• TO BE DONE
Type out the data exactly as given. Skip any image.
+-------+
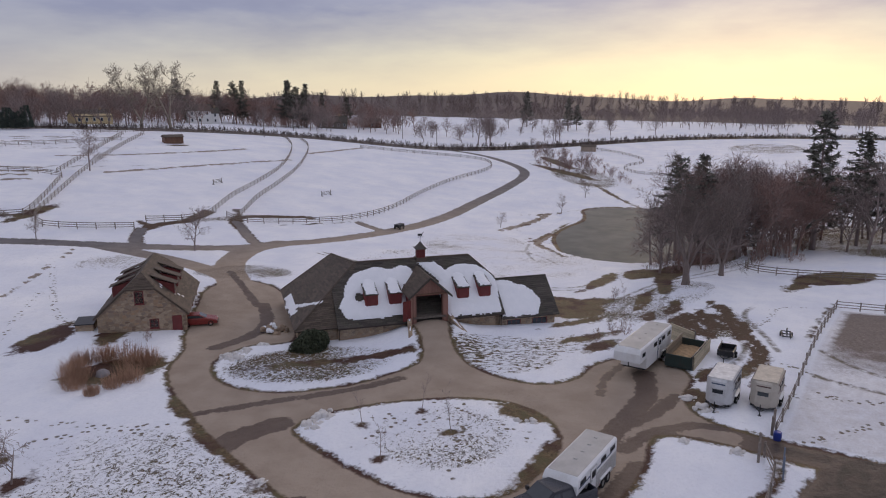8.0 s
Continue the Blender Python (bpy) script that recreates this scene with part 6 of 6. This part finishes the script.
def plant(meshes, px, py, turn, k, name, label, group, category="tree"):
    t = thing(name, pose(px, py, ground_at(px, py) if abs(px) < 200 and py < 300 else lz(px, py), 0, 0, turn) @ Matrix.Diagonal((k, k, k, 1)), label, category, group)
    new_t = new("trunk", meshes[0])
    new_t.parent = t
    new_c = new("crown", meshes[1])
    new_c.parent = t
    return t


rt = random.Random(5)
# trees round the far paddocks and along the main road
ROADSIDE = [(98, 304, 2), (104, 300, 0), (118, 306, 3), (276, 312, 0), (290, 318, 2), (50, 308, 2), (41, 292, 1), (62, 305, 0), (74, 300, 1), (90, 312, 2), (104, 318, 0), (112, 309, 1), (150, 322, 2), (158, 312, 0),  (205, 322, 2), (60, 326, 3), (84, 330, 0),
            (128, 330, 1), (143, 340, 0), (218, 300, 1), (236, 302, 3), (252, 296, 0), (262, 284, 2), (228, 318, 1), (244, 316, 0), (272, 300, 1), (284, 296, 3),  (232, 336, 0), (160, 350, 3), (30, 318, 1),
            (100, 350, 2), (118, 355, 0), (200, 352, 1), (262, 330, 2), (282, 322, 0)]
for px, py, k in ROADSIDE:
    plant(FARTREE[k], px, py, rt.uniform(0, 360), rt.uniform(0.85, 1.15), "roadside_tree", "bare grey-brown tree standing along the main road", "roadside trees")
for i in range(80):
    px = rt.uniform(40, 300)
    py = rt.uniform(306, 352) - max(0, px - 190) * 0.28
    if py < 345 and (168 < px < 200 or 100 < px < 126):   # the houses' front gardens are open
        continue
    plant((FARTREE if i % 3 else MID_RED)[i % 3], px, py, rt.uniform(0, 360), rt.uniform(0.65, 1.1), "roadside_tree", "bare grey-brown tree standing along the main road", "roadside trees")
for px, py, k in ((121.5, 301, 0), (130, 294, 1)):
    plant(SYC[k], px, py, rt.uniform(0, 360), 1.0 if px > 100 else 0.75, "sycamore_tree", "tall pale-barked bare sycamore along the main road", "sycamores")
FIELD = [(245, 246, 0, 0.7), (262, 224, 1, 1.15), (268, 220, 2, 1.2), (272, 225, 0, 1.1), (255, 229, 0, 0.75), (373, 266, 3, 0.8), (316, 212, 1, 0.55), (324, 206, 0, 1.0), (365, 191, 2, 0.8), (352, 200, 0, 0.8), (377, 167, 1, 0.8), (300, 250, 0, 1.0),
         (310, 244, 2, 0.7), (340, 262, 1, 0.8), (356, 240, 3, 0.7), (330, 235, 0, 0.45), (290, 262, 1, 0.7), (400, 205, 0, 0.8), (420, 190, 2, 0.8), (425, 160, 1, 0.9), (440, 140, 0, 0.9), (410, 245, 3, 0.8)]
FIELD += [(rt.uniform(250, 430), rt.uniform(200, 300), i % 4, rt.uniform(0.5, 0.95)) for i in range(22)]
FIELD = [q for q in FIELD if q[0] * 0.55 + q[1] > 362]
for px, py, k, s in FIELD:
    plant(FARTREE[k], px, py, rt.uniform(0, 360), s, "field_tree", "bare spreading tree in a far snowy field", "field trees")
for px, py, k, s in ((207, 346, 0, 1.1), (200, 350, 1, 1.0), (214, 352, 0, 0.95), (228, 326, 0, 1.2), (232, 330, 1, 1.15), (236, 327, 0, 1.1), (241, 325, 1, 1.1), (245, 330, 0, 1.0), (250, 336, 0, 0.9), (210, 342, 1, 1.05), (176, 352, 0, 1.05), (380, 226, 1, 0.95), (385, 222, 0, 0.8), (392, 262, 1, 1.1), (172, 344, 2, 0.9), (72, 335, 1, 0.8), (60, 338, 2, 0.85),
                     (-74, 372, 1, 0.62), (-64, 378, 2, 0.6), (-104, 330, 2, 0.7), (283, 352, 1, 0.9), (300, 346, 0, 0.9), (186, 356, 2, 1.1)):
    plant(PINES[k], px, py, rt.uniform(0, 360), s, "pine_tree", "dark green pine rising over the bare tree line", "pines")
# the reddish grove at the left edge of the fields
for i in range(62):
    px, py = rt.uniform(-150, -74), rt.uniform(206, 252)
    plant(MID_RED[i % 3], px, py, rt.uniform(0, 360), rt.uniform(0.5, 0.78), "grove_tree", "bare reddish-brown tree in a grove at the field edge", "grove trees")
for i in range(18):
    px, py = rt.uniform(-120, -45), rt.uniform(268, 330)
    plant((MID_RED if i % 2 else FARTREE)[i % 3], px, py, rt.uniform(0, 360), rt.uniform(0.45, 0.75), "grove_tree", "bare brown tree in the hedgerow behind the fields", "grove trees")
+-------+
• SOLUTION
8.0 s
Continue the Blender Python (bpy) script that recreates this scene with part 6 of 6. This part finishes the script.
def plant(meshes, px, py, turn, k, name, label, group, category="tree"):
    t = thing(name, pose(px, py, ground_at(px, py) if abs(px) < 200 and py < 300 else lz(px, py), 0, 0, turn) @ Matrix.Diagonal((k, k, k, 1)), label, category, group)
    new_t = new("trunk", meshes[0])
    new_t.parent = t
    new_c = new("crown", meshes[1])
    new_c.parent = t
    return t


rt = random.Random(5)
# trees round the far paddocks and along the main road
ROADSIDE = [(98, 304, 2), (104, 300, 0), (118, 306, 3), (276, 312, 0), (290, 318, 2), (50, 308, 2), (41, 292, 1), (62, 305, 0), (74, 300, 1), (90, 312, 2), (104, 318, 0), (112, 309, 1), (150, 322, 2), (158, 312, 0),  (205, 322, 2), (60, 326, 3), (84, 330, 0),
            (128, 330, 1), (143, 340, 0), (218, 300, 1), (236, 302, 3), (252, 296, 0), (262, 284, 2), (228, 318, 1), (244, 316, 0), (272, 300, 1), (284, 296, 3),  (232, 336, 0), (160, 350, 3), (30, 318, 1),
            (100, 350, 2), (118, 355, 0), (200, 352, 1), (262, 330, 2), (282, 322, 0)]
for px, py, k in ROADSIDE:
    plant(FARTREE[k], px, py, rt.uniform(0, 360), rt.uniform(0.85, 1.15), "roadside_tree", "bare grey-brown tree standing along the main road", "roadside trees")
for i in range(80):
    px = rt.uniform(40, 300)
    py = rt.uniform(306, 352) - max(0, px - 190) * 0.28
    if py < 345 and (168 < px < 200 or 100 < px < 126):   # the houses' front gardens are open
        continue
    plant((FARTREE if i % 3 else MID_RED)[i % 3], px, py, rt.uniform(0, 360), rt.uniform(0.65, 1.1), "roadside_tree", "bare grey-brown tree standing along the main road", "roadside trees")
for px, py, k in ((121.5, 301, 0), (130, 294, 1)):
    plant(SYC[k], px, py, rt.uniform(0, 360), 1.0 if px > 100 else 0.75, "sycamore_tree", "tall pale-barked bare sycamore along the main road", "sycamores")
FIELD = [(245, 246, 0, 0.7), (262, 224, 1, 1.15), (268, 220, 2, 1.2), (272, 225, 0, 1.1), (255, 229, 0, 0.75), (373, 266, 3, 0.8), (316, 212, 1, 0.55), (324, 206, 0, 1.0), (365, 191, 2, 0.8), (352, 200, 0, 0.8), (377, 167, 1, 0.8), (300, 250, 0, 1.0),
         (310, 244, 2, 0.7), (340, 262, 1, 0.8), (356, 240, 3, 0.7), (330, 235, 0, 0.45), (290, 262, 1, 0.7), (400, 205, 0, 0.8), (420, 190, 2, 0.8), (425, 160, 1, 0.9), (440, 140, 0, 0.9), (410, 245, 3, 0.8)]
FIELD += [(rt.uniform(250, 430), rt.uniform(200, 300), i % 4, rt.uniform(0.5, 0.95)) for i in range(22)]
FIELD = [q for q in FIELD if q[0] * 0.55 + q[1] > 362]
for px, py, k, s in FIELD:
    plant(FARTREE[k], px, py, rt.uniform(0, 360), s, "field_tree", "bare spreading tree in a far snowy field", "field trees")
for px, py, k, s in ((207, 346, 0, 1.1), (200, 350, 1, 1.0), (214, 352, 0, 0.95), (228, 326, 0, 1.2), (232, 330, 1, 1.15), (236, 327, 0, 1.1), (241, 325, 1, 1.1), (245, 330, 0, 1.0), (250, 336, 0, 0.9), (210, 342, 1, 1.05), (176, 352, 0, 1.05), (380, 226, 1, 0.95), (385, 222, 0, 0.8), (392, 262, 1, 1.1), (172, 344, 2, 0.9), (72, 335, 1, 0.8), (60, 338, 2, 0.85),
                     (-74, 372, 1, 0.62), (-64, 378, 2, 0.6), (-104, 330, 2, 0.7), (283, 352, 1, 0.9), (300, 346, 0, 0.9), (186, 356, 2, 1.1)):
    plant(PINES[k], px, py, rt.uniform(0, 360), s, "pine_tree", "dark green pine rising over the bare tree line", "pines")
# the reddish grove at the left edge of the fields
for i in range(62):
    px, py = rt.uniform(-150, -74), rt.uniform(206, 252)
    plant(MID_RED[i % 3], px, py, rt.uniform(0, 360), rt.uniform(0.5, 0.78), "grove_tree", "bare reddish-brown tree in a grove at the field edge", "grove trees")
for i in range(18):
    px, py = rt.uniform(-120, -45), rt.uniform(268, 330)
    plant((MID_RED if i % 2 else FARTREE)[i % 3], px, py, rt.uniform(0, 360), rt.uniform(0.45, 0.75), "grove_tree", "bare brown tree in the hedgerow behind the fields", "grove trees")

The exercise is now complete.